_EXERCISE DESCRIPTION_: Starting from the line that contains "5. More parts follow.", copy every line exactly until the line that contains "ph = [rr.uniform(0, 6.28)", which is also included.

Scene script records
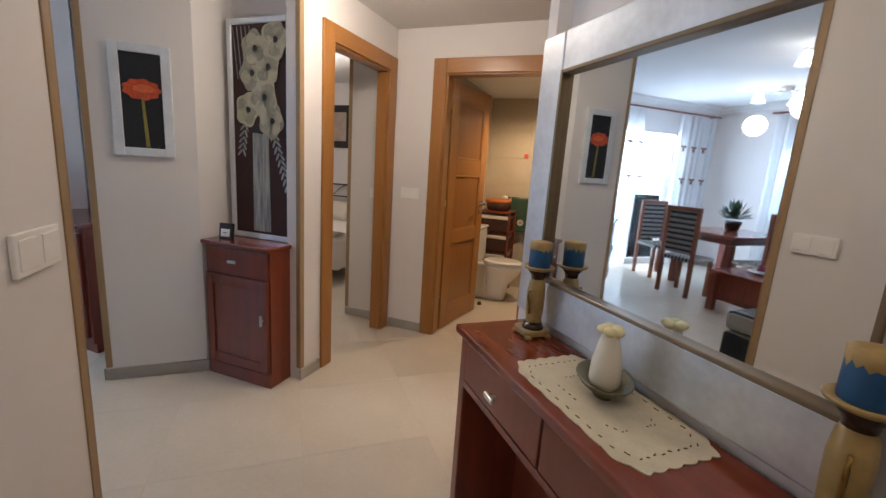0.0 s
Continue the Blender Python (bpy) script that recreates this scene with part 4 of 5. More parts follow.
# window with its perforated shutter
wn = thing("window_1", "white sliding window with its perforated shutter down", "window", kind="structure")
for y0, y1, z0, z1 in ((0.075, 0.115, 1.10, 2.10), (1.085, 1.125, 1.10, 2.10), (0.115, 1.085, 1.10, 1.14), (0.115, 1.085, 2.06, 2.10), (0.58, 0.62, 1.14, 2.06)):
    part("frame", bx(B(), 5.06, 5.11, y0, y1, z0, z1, 0.004), M_WHITEP, wn)
for y0, y1 in ((0.115, 0.58), (0.62, 1.085)):
    pn = part("pane", bx(B(), 5.08, 5.086, y0, y1, 1.14, 2.06), M_GLASS, wn)
    pn.visible_shadow = False
part("sill", bx(B(), 4.94, 5.22, 0.075, 1.125, 1.085, 1.104, 0.004), M_CERAM, wn)
# Blue sky light falling on the shutter is put into the plastic's colour.
M_SHUT = sheer("sky-tinted shutter plastic", (0.32, 0.44, 0.62), 0.0)
lt = thing("window_shutter", "pale diamond-perforated shutter behind the window", "shutter", kind="structure")
bm = B()
for sgn in (1, -1):
    for i in range(-24, 26):
        ya = 0.075 + i * 0.042
        t0, t1 = 0.0, 1.0
        for lim, k in ((0.077, 1), (1.123, -1)):
            fa, fb = k * (ya - lim), k * (ya + sgn * 1.0 - lim)
            if fa < 0 and fb < 0:
                t1 = -1
            elif fa < 0:
                t0 = max(t0, fa / (fa - fb))
            elif fb < 0:
                t1 = min(t1, fa / (fa - fb))
        if t1 > t0 + 0.02:
            tube(bm, [(5.175 + 0.002 * sgn, ya + sgn * t, 1.10 + t) for t in (t0, t1)], 0.0085, 4)
part("lattice", bm, M_SHUT, lt)

rod = thing("curtain_rod", "cream curtain rail over the window", "curtain rod")
part("rail", tube(B(), [(4.845, -0.19, 2.515), (4.845, 1.52, 2.515)], 0.013, 10), M_IRON, rod)
for y in (-0.205, 1.535):
    part("finial", ball(B(), (4.845, y, 2.515), 0.02, 1, 1.4, 1, 12), M_IRON, rod)
for y in (-0.1, 0.67, 1.44):
    part("bracket", bx(B(), 4.845, 4.954, y - 0.008, y + 0.008, 2.505, 2.522, 0.002), M_IRON, rod)


def curtain(name, p0, p1, z0, z1, folds, amp, material, label, seed, group="", nu=None):
    """A hanging cloth from p0 to p1 with uneven folds."""
    a, b = Vector(p0), Vector(p1)
    L = (b - a).length
    rr = random.Random(seed)
    ph = [rr.uniform(0, 6.28) for _ in range(6)]

    def fn(u, v):
        s = u * L
        wob = 0.6 * math.sin(2 * math.pi * u * 1.7 + ph[0]) + 0.4 * math.sin(2 * math.pi * u * 4.1 + ph[1])
        th = 2 * math.pi * folds * u + wob * 1.6 + 0.25 * (1 - v) * math.sin(6 * u + ph[2])
        am = amp * (0.55 + 0.45 * (1 - v)) * (0.75 + 0.35 * math.sin(9 * u + ph[3]))
        off = am * (math.sin(th) + 0.28 * math.sin(2 * th + ph[4]))
        sx = s + 0.4 * am * math.cos(th)
        return (sx, off, z0 + (z1 - z0) * v)
    bm = grid_cloth(B(), nu or int(folds * 24), 24, fn)
    ob = solo(name, bm, material, label, "curtain", Matrix.Translation((a.x, a.y, 0)) @ Matrix.Rotation(math.atan2(b.y - a.y, b.x - a.x), 4, "Z"), group)
    return ob


curtain("curtain", (4.845, -0.17), (4.845, 0.74), 0.06, 2.50, 6.5, 0.040, M_CURT, "long ivory pleated curtain drawn over the window", 3, "bedroom curtains")
curtain("curtain", (4.835, 0.64), (4.835, 1.40), 0.06, 2.50, 5.5, 0.040, M_CURT, "long ivory pleated curtain hanging beside the bed", 5, "bedroom curtains")

# bedroom ceiling light
cl = thing("ceiling_light", "round frosted glass ceiling light", "ceiling light", pose(3.70, 1.76, 2.73))
part("base", lathe(B(), [(0.09, -0.02), (0.09, 0.0)], 28), M_CHROME, cl)
part("dome", lathe(B(), [(0.02, -0.10), (0.09, -0.085), (0.145, -0.045), (0.155, -0.02)], 32), M_BULB, cl, "lit frosted glass dome")


# ---- hall ----
def cabinet():
    m = pose(-0.268, 3.098, 0, 0, 0, -41.0)
    root = thing("hall_cabinet", "slim mahogany hall cabinet with a drawer and door", "cabinet", m)
    W, D, H = 0.476, 0.235, 0.84
    part("body", bx(B(), 0, W, 0.018, D, 0.0, H - 0.025, 0.003), M_MAHOG, root)
    part("plinth", bx(B(), -0.004, W + 0.004, 0.006, 0.0175, 0.0, 0.085, 0.003), M_MAHOG, root)
    part("top", bx(B(), -0.014, W + 0.014, -0.012, D, H - 0.025, H, 0.006, 3), M_MAHOG_H, root)
    dw = part("drawer", bx(B(), 0.012, W - 0.012, 0.004, 0.0175, 0.655, H - 0.035, 0.003), M_MAHOG, root)
    dr_ = part("door", bx(B(), 0.012, W - 0.012, 0.006, 0.0175, 0.095, 0.645, 0.003), M_MAHOG, root)
    for x0, x1, z0, z1 in ((0.012, 0.065, 0.095, 0.645), (W - 0.065, W - 0.012, 0.095, 0.645), (0.065, W - 0.065, 0.095, 0.155), (0.065, W - 0.065, 0.585, 0.645)):
        part("door_rail", bx(B(), x0, x1, -0.004, 0.0058, z0, z1, 0.002), M_MAHOG, dr_)
    for par, x, z, w, h in ((dw, 0.23, 0.735, 0.028, 0.008), (dr_, W - 0.04, 0.42, 0.008, 0.032)):
        part("pull", bx(B(), x - w, x + w, -0.024, -0.014 if par is dr_ else -0.012, z - h, z + h, 0.003), M_ALU, par, "satin metal pull")
        part("pull_post", bx(B(), x - 0.004, x + 0.004, -0.013, 0.005, z - 0.004, z + 0.004), M_ALU, par)
    return m


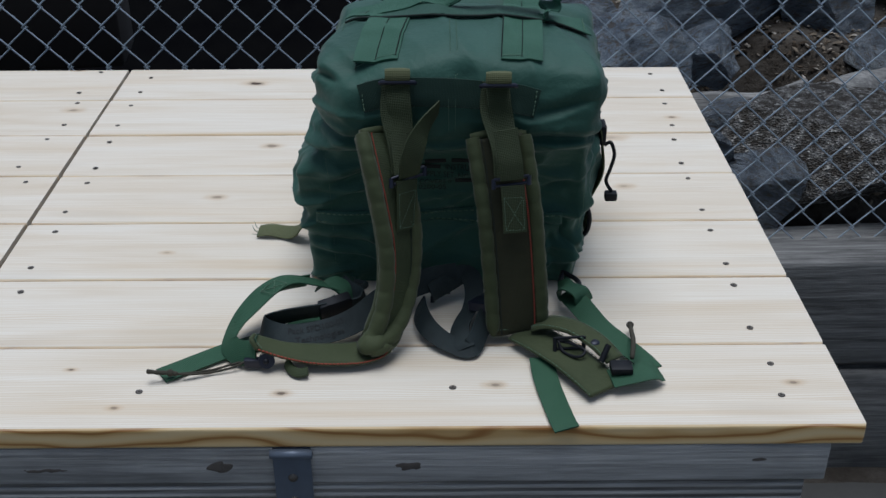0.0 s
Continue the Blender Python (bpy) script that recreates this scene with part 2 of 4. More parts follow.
PUDDING = pudding_mat()
PINE = pine_mat()
GREY = grey_wood_mat("weathered_board", (0.27, 0.265, 0.255), (0.66, 0.65, 0.63))
TIMBER = grey_wood_mat("weathered_timber", (0.085, 0.082, 0.078), (0.4, 0.39, 0.37), 0.7, 0.7)
BAGCLOTH = cloth_mat("green_nylon", (0.025, 0.075, 0.054), (0.038, 0.102, 0.077), rough=0.6)
WEBGREEN = web_mat("green_webbing", (0.025, 0.085, 0.043), (0.04, 0.11, 0.06))
WEBDARK = web_mat("dark_green_webbing", (0.013, 0.038, 0.026), (0.02, 0.05, 0.034), strength=0.25)
WEBTOP = web_mat("faded_green_webbing", (0.03, 0.102, 0.064), (0.045, 0.127, 0.082))
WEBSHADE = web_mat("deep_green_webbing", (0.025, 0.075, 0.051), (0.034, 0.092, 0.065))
WEBOLIVE = web_mat("olive_webbing", (0.033, 0.047, 0.018), (0.05, 0.067, 0.027), (190.0, 170.0), strength=0.7)
WEBTAN = web_mat("light_olive_webbing", (0.095, 0.107, 0.046), (0.13, 0.142, 0.064))
WEBGREY = web_mat("slate_grey_webbing", (0.010, 0.017, 0.018), (0.032, 0.046, 0.048), (230.0, 190.0), 0.65)
PADCLOTH = cloth_mat("olive_pad_cloth", (0.04, 0.052, 0.021), (0.06, 0.073, 0.032))
PADPANEL = cloth_mat("brown_olive_panel", (0.024, 0.025, 0.011), (0.036, 0.036, 0.016))
REDTHREAD = simple_mat("red_thread", (0.27, 0.045, 0.025), 0.8)
DARKTHREAD = simple_mat("dark_thread", (0.01, 0.018, 0.014), 0.9)
PALETHREAD = simple_mat("pale_thread", (0.11, 0.185, 0.12), 0.9)
BLACKPLASTIC = simple_mat("black_plastic", (0.008, 0.009, 0.012), 0.5, 0, 0.3, 40, 0.25)
BLUEBLACK = simple_mat("blue_black_metal", (0.013, 0.016, 0.03), 0.38, 0.3, 0.4, 60)
INK = simple_mat("black_ink", (0.006, 0.007, 0.007), 0.8)
CORD = simple_mat("brown_cord", (0.06, 0.055, 0.042), 0.9, 0, 0.5, 400, 0.2, 0.5)
GALV = simple_mat("galvanised_wire", (0.43, 0.5, 0.57), 0.45, 0.3, 0.4, 120)
HINGE = simple_mat("painted_hinge_steel", (0.15, 0.18, 0.23), 0.45, 0.3, 0.5, 90)
SCREW = simple_mat("dark_screw", (0.15, 0.135, 0.12), 0.5, 0.6)
HOLE = simple_mat("screw_recess", (0.03, 0.024, 0.018), 0.9)
KNOTWOOD = simple_mat("knot_wood", (0.16, 0.138, 0.12), 0.85, 0, 0.8, 150, 0.2, 0.4)
ROCK = rock_mat()
SOIL = soil_mat()
GULLY_SHADE = gully_shade_mat()
GRAVEL = simple_mat("grey_gravel", (0.09, 0.087, 0.081), 0.9, 0, 0.5, 60, 0.2, 0.6)
BARK = simple_mat("wood_chips", (0.13, 0.095, 0.065), 0.9, 0, 0.9, 9, 0.1)
LEAF = simple_mat("green_leaf", (0.045, 0.11, 0.03), 0.6, 0, 0.5, 30)


# ---- mesh helpers ----
def part(name, bm, material, parent=None, label="", smooth=True):
    me = bpy.data.meshes.new(name)
    bm.to_mesh(me)
    bm.free()
    me.materials.append(material)
    if smooth:
        me.polygons.foreach_set("use_smooth", [True] * len(me.polygons))
    if "webbing" in material.name or material.name.startswith("bl"):
        me.set_sharp_from_angle(angle=radians(42))
    ob = new(name, me)
    ob.parent = parent
    if label:
        tagged(ob, label)
    if "stitching" in name or name == "red_binding":
        tagged(ob, kind="stuff")
    return ob


def thing(name, label, category, loc=(0, 0, 0), group="", kind=""):
    ob = new(name)
    ob.empty_display_size = 0.05
    ob.location = loc
    return tagged(ob, label, category, group, kind)


def box_bm(x0, x1, y0, y1, z0, z1, bev=0.0, seg=2):
    bm = bmesh.new()
    bmesh.ops.create_cube(bm, size=1)
    for v in bm.verts:
        v.co = Vector(((x0 + x1) / 2 + v.co.x * (x1 - x0), (y0 + y1) / 2 + v.co.y * (y1 - y0), (z0 + z1) / 2 + v.co.z * (z1 - z0)))
    if bev:
        bmesh.ops.bevel(bm, geom=bm.edges[:], offset=bev, segments=seg, affect="EDGES", profile=0.6)
    return bm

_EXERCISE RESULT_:
Continue the Blender Python (bpy) script that recreates this scene with part 4 of 5. More parts follow.
# window with its perforated shutter
wn = thing("window_1", "white sliding window with its perforated shutter down", "window", kind="structure")
for y0, y1, z0, z1 in ((0.075, 0.115, 1.10, 2.10), (1.085, 1.125, 1.10, 2.10), (0.115, 1.085, 1.10, 1.14), (0.115, 1.085, 2.06, 2.10), (0.58, 0.62, 1.14, 2.06)):
    part("frame", bx(B(), 5.06, 5.11, y0, y1, z0, z1, 0.004), M_WHITEP, wn)
for y0, y1 in ((0.115, 0.58), (0.62, 1.085)):
    pn = part("pane", bx(B(), 5.08, 5.086, y0, y1, 1.14, 2.06), M_GLASS, wn)
    pn.visible_shadow = False
part("sill", bx(B(), 4.94, 5.22, 0.075, 1.125, 1.085, 1.104, 0.004), M_CERAM, wn)
# Blue sky light falling on the shutter is put into the plastic's colour.
M_SHUT = sheer("sky-tinted shutter plastic", (0.32, 0.44, 0.62), 0.0)
lt = thing("window_shutter", "pale diamond-perforated shutter behind the window", "shutter", kind="structure")
bm = B()
for sgn in (1, -1):
    for i in range(-24, 26):
        ya = 0.075 + i * 0.042
        t0, t1 = 0.0, 1.0
        for lim, k in ((0.077, 1), (1.123, -1)):
            fa, fb = k * (ya - lim), k * (ya + sgn * 1.0 - lim)
            if fa < 0 and fb < 0:
                t1 = -1
            elif fa < 0:
                t0 = max(t0, fa / (fa - fb))
            elif fb < 0:
                t1 = min(t1, fa / (fa - fb))
        if t1 > t0 + 0.02:
            tube(bm, [(5.175 + 0.002 * sgn, ya + sgn * t, 1.10 + t) for t in (t0, t1)], 0.0085, 4)
part("lattice", bm, M_SHUT, lt)

rod = thing("curtain_rod", "cream curtain rail over the window", "curtain rod")
part("rail", tube(B(), [(4.845, -0.19, 2.515), (4.845, 1.52, 2.515)], 0.013, 10), M_IRON, rod)
for y in (-0.205, 1.535):
    part("finial", ball(B(), (4.845, y, 2.515), 0.02, 1, 1.4, 1, 12), M_IRON, rod)
for y in (-0.1, 0.67, 1.44):
    part("bracket", bx(B(), 4.845, 4.954, y - 0.008, y + 0.008, 2.505, 2.522, 0.002), M_IRON, rod)


def curtain(name, p0, p1, z0, z1, folds, amp, material, label, seed, group="", nu=None):
    """A hanging cloth from p0 to p1 with uneven folds."""
    a, b = Vector(p0), Vector(p1)
    L = (b - a).length
    rr = random.Random(seed)
    ph = [rr.uniform(0, 6.28) for _ in range(6)]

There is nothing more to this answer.